* [EXERCISE BRIEF]: Everything in the data should be repeated exactly, save for the images.

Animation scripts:
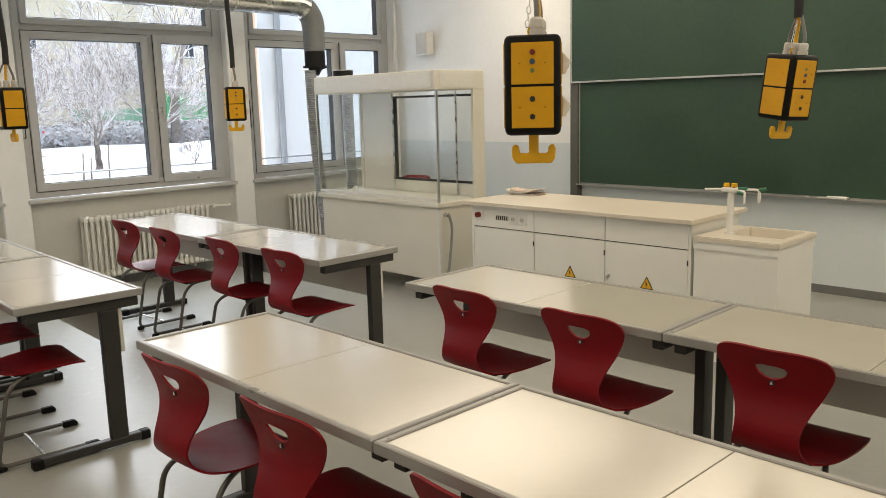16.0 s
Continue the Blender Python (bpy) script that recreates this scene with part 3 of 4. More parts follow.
# ---- chalkboard ----
def chalkboard():
    b = thing("chalkboard", "green double sliding chalkboard in aluminium rails", "chalkboard", "", (XR, -0.30, 0.02))
    for y in (5.075, 1.02):
        part("rail", boxed(-0.085, -0.006, y - 0.045, y + 0.045, 0.30, 3.05, 0.004), "rail_dark", b)
    part("board_panel", boxed(-0.060, -0.040, 1.075, 5.015, 0.79, 1.815), "board", b, "lower dark green writing surface")
    part("board_panel", boxed(-0.100, -0.088, 1.02, 5.085, 1.795, 2.83), "board", b, "upper dark green writing surface")
    part("edge_strip", boxed(-0.106, -0.086, 1.02, 5.088, 1.778, 1.7945, 0.002), "alu", b)
    part("edge_strip", boxed(-0.106, -0.086, 5.0885, 5.098, 1.778, 2.83, 0.002), "alu", b)
    part("edge_strip", boxed(-0.066, -0.040, 5.016, 5.028, 0.76, 1.78, 0.002), "alu", b)
    tray = part("chalk_tray", extrude([(-0.115, 0.768), (-0.115, 0.782), (-0.108, 0.782), (-0.108, 0.775), (-0.045, 0.775), (-0.045, 0.789), (-0.038, 0.789), (-0.038, 0.768)], "y", 1.03, 5.02), "alu", b)
    return b


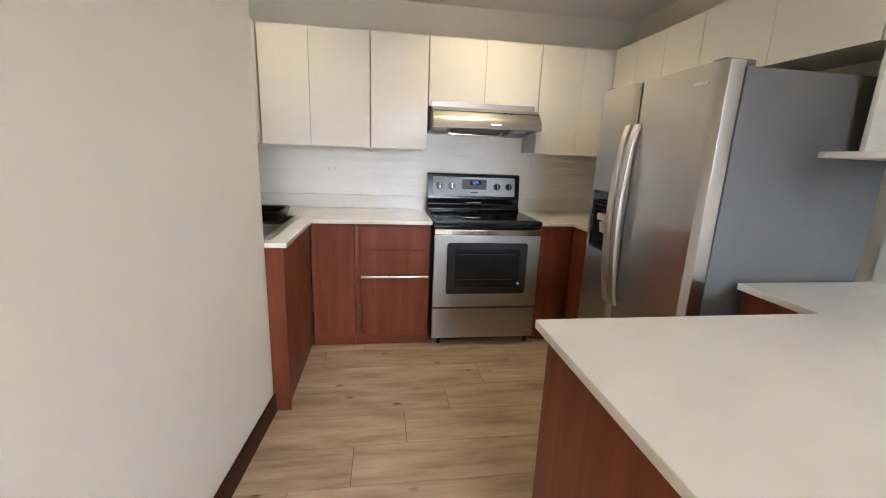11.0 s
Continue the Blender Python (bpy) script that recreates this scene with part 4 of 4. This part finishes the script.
def refrigerator():
    y0, y1, ys = -1.448, -0.618, -1.112
    xf, top = 2.343, 1.705
    th = thing("refrigerator", (1.93, -1.03, 0), "stainless steel side-by-side refrigerator with ice dispenser", "refrigerator")
    part("cabinet", box((1.56, y0 + 0.006, 0.035), (2.2530, y1 - 0.006, top - 0.018), 0.004), FRSIDE, th, "textured grey steel cabinet")
    part("gasket", box((2.2540, y0 + 0.012, 0.07), (2.2640, y1 - 0.012, top - 0.03)), BLACKFR, th)
    doors = []
    ya, yb, za, zb = -1.397, -1.162, 0.872, 1.190
    dz = zb - 0.100                                  # top of the dispenser alcove
    for a, b, bow in ((y0, ys - 0.003, 0.010), (ys + 0.003, y1, 0.014)):

        def profile(c, d, back=2.2650):
            pts = [(back, c), (back, d)]
            for i in range(17):
                y = d + (c - d) * i / 16
                t = (y - b) / (a - b)
                edge = 0.012 * (max(0, abs(2 * t - 1) - 0.93) / 0.07)
                pts.append((xf - edge - bow * (2 * t - 1) ** 2 + bow * 0.4, y))
            return pts
        if a > y0:
            bm = extrude_poly(profile(a, b), 2, 0.075, top, 0.002)
        else:
            bm = bmesh.new()
            c, d, e, f = ya + 0.012, yb - 0.012, za + 0.014, dz
            shallow = [(2.2650, c), (2.2650, d), (2.2810, d), (2.2810, c)]
            for pts, lo, hi in ((profile(a, b), 0.075, e), (profile(a, b), f, top), (profile(a, c), e, f), (profile(d, b), e, f), (shallow, e, f)):
                piece = mesh_of(extrude_poly(pts, 2, lo, hi), "door", STEEL_V, False)
                bm.from_mesh(piece)
                bpy.data.meshes.remove(piece)
        doors.append(part("door", bm, STEEL_V, th, "brushed stainless steel door"))
    for dr, yh in ((doors[0], -1.142), (doors[1], -1.074)):
        n = 16
        face, back = [], []
        for i in range(n + 1):
            t = i / n
            z = 0.632 + 0.885 * t
            bow = 0.012 + 0.044 * math.sin(math.pi * t) ** 0.7
            face.append((xf + bow, z))
            back.append((xf + bow - 0.018, z))
        h = part("handle", extrude_poly(face + back[::-1], 1, yh - 0.021, yh + 0.021, 0.004), SATIN, dr, "bowed satin steel handle")
        for z in (0.655, 1.495):
            part("handle_mount", box((xf - 0.012, yh - 0.012, z - 0.018), (xf + 0.006, yh + 0.012, z + 0.018), 0.004), CHROME, h)
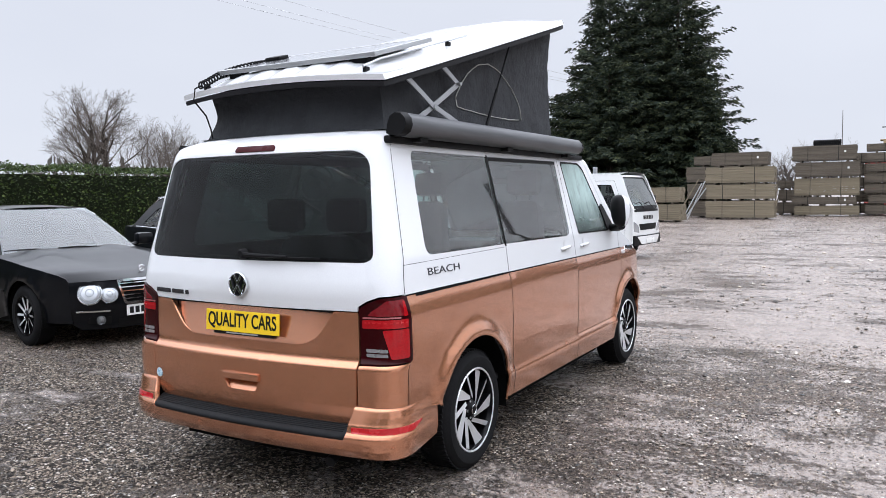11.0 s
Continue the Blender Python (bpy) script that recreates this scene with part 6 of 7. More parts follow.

* [TASK SOLUTION]:
16.0 s
Continue the Blender Python (bpy) script that recreates this scene with part 3 of 4. More parts follow.
# ---- chalkboard ----
def chalkboard():
    b = thing("chalkboard", "green double sliding chalkboard in aluminium rails", "chalkboard", "", (XR, -0.30, 0.02))
    for y in (5.075, 1.02):
        part("rail", boxed(-0.085, -0.006, y - 0.045, y + 0.045, 0.30, 3.05, 0.004), "rail_dark", b)
    part("board_panel", boxed(-0.060, -0.040, 1.075, 5.015, 0.79, 1.815), "board", b, "lower dark green writing surface")
    part("board_panel", boxed(-0.100, -0.088, 1.02, 5.085, 1.795, 2.83), "board", b, "upper dark green writing surface")
    part("edge_strip", boxed(-0.106, -0.086, 1.02, 5.088, 1.778, 1.7945, 0.002), "alu", b)
    part("edge_strip", boxed(-0.106, -0.086, 5.0885, 5.098, 1.778, 2.83, 0.002), "alu", b)
    part("edge_strip", boxed(-0.066, -0.040, 5.016, 5.028, 0.76, 1.78, 0.002), "alu", b)
    tray = part("chalk_tray", extrude([(-0.115, 0.768), (-0.115, 0.782), (-0.108, 0.782), (-0.108, 0.775), (-0.045, 0.775), (-0.045, 0.789), (-0.038, 0.789), (-0.038, 0.768)], "y", 1.03, 5.02), "alu", b)
    return b


11.0 s
Continue the Blender Python (bpy) script that recreates this scene with part 4 of 4. This part finishes the script.
def refrigerator():
    y0, y1, ys = -1.448, -0.618, -1.112
    xf, top = 2.343, 1.705
    th = thing("refrigerator", (1.93, -1.03, 0), "stainless steel side-by-side refrigerator with ice dispenser", "refrigerator")
    part("cabinet", box((1.56, y0 + 0.006, 0.035), (2.2530, y1 - 0.006, top - 0.018), 0.004), FRSIDE, th, "textured grey steel cabinet")
    part("gasket", box((2.2540, y0 + 0.012, 0.07), (2.2640, y1 - 0.012, top - 0.03)), BLACKFR, th)
    doors = []
    ya, yb, za, zb = -1.397, -1.162, 0.872, 1.190
    dz = zb - 0.100                                  # top of the dispenser alcove
    for a, b, bow in ((y0, ys - 0.003, 0.010), (ys + 0.003, y1, 0.014)):

        def profile(c, d, back=2.2650):
            pts = [(back, c), (back, d)]
            for i in range(17):
                y = d + (c - d) * i / 16
                t = (y - b) / (a - b)
                edge = 0.012 * (max(0, abs(2 * t - 1) - 0.93) / 0.07)
                pts.append((xf - edge - bow * (2 * t - 1) ** 2 + bow * 0.4, y))
            return pts
        if a > y0:
            bm = extrude_poly(profile(a, b), 2, 0.075, top, 0.002)
        else:
            bm = bmesh.new()
            c, d, e, f = ya + 0.012, yb - 0.012, za + 0.014, dz
            shallow = [(2.2650, c), (2.2650, d), (2.2810, d), (2.2810, c)]
            for pts, lo, hi in ((profile(a, b), 0.075, e), (profile(a, b), f, top), (profile(a, c), e, f), (profile(d, b), e, f), (shallow, e, f)):
                piece = mesh_of(extrude_poly(pts, 2, lo, hi), "door", STEEL_V, False)
                bm.from_mesh(piece)
                bpy.data.meshes.remove(piece)
        doors.append(part("door", bm, STEEL_V, th, "brushed stainless steel door"))
    for dr, yh in ((doors[0], -1.142), (doors[1], -1.074)):
        n = 16
        face, back = [], []
        for i in range(n + 1):
            t = i / n
            z = 0.632 + 0.885 * t
            bow = 0.012 + 0.044 * math.sin(math.pi * t) ** 0.7
            face.append((xf + bow, z))
            back.append((xf + bow - 0.018, z))
        h = part("handle", extrude_poly(face + back[::-1], 1, yh - 0.021, yh + 0.021, 0.004), SATIN, dr, "bowed satin steel handle")
        for z in (0.655, 1.495):
            part("handle_mount", box((xf - 0.012, yh - 0.012, z - 0.018), (xf + 0.006, yh + 0.012, z + 0.018), 0.004), CHROME, h)
11.0 s
Continue the Blender Python (bpy) script that recreates this scene with part 6 of 7. More parts follow.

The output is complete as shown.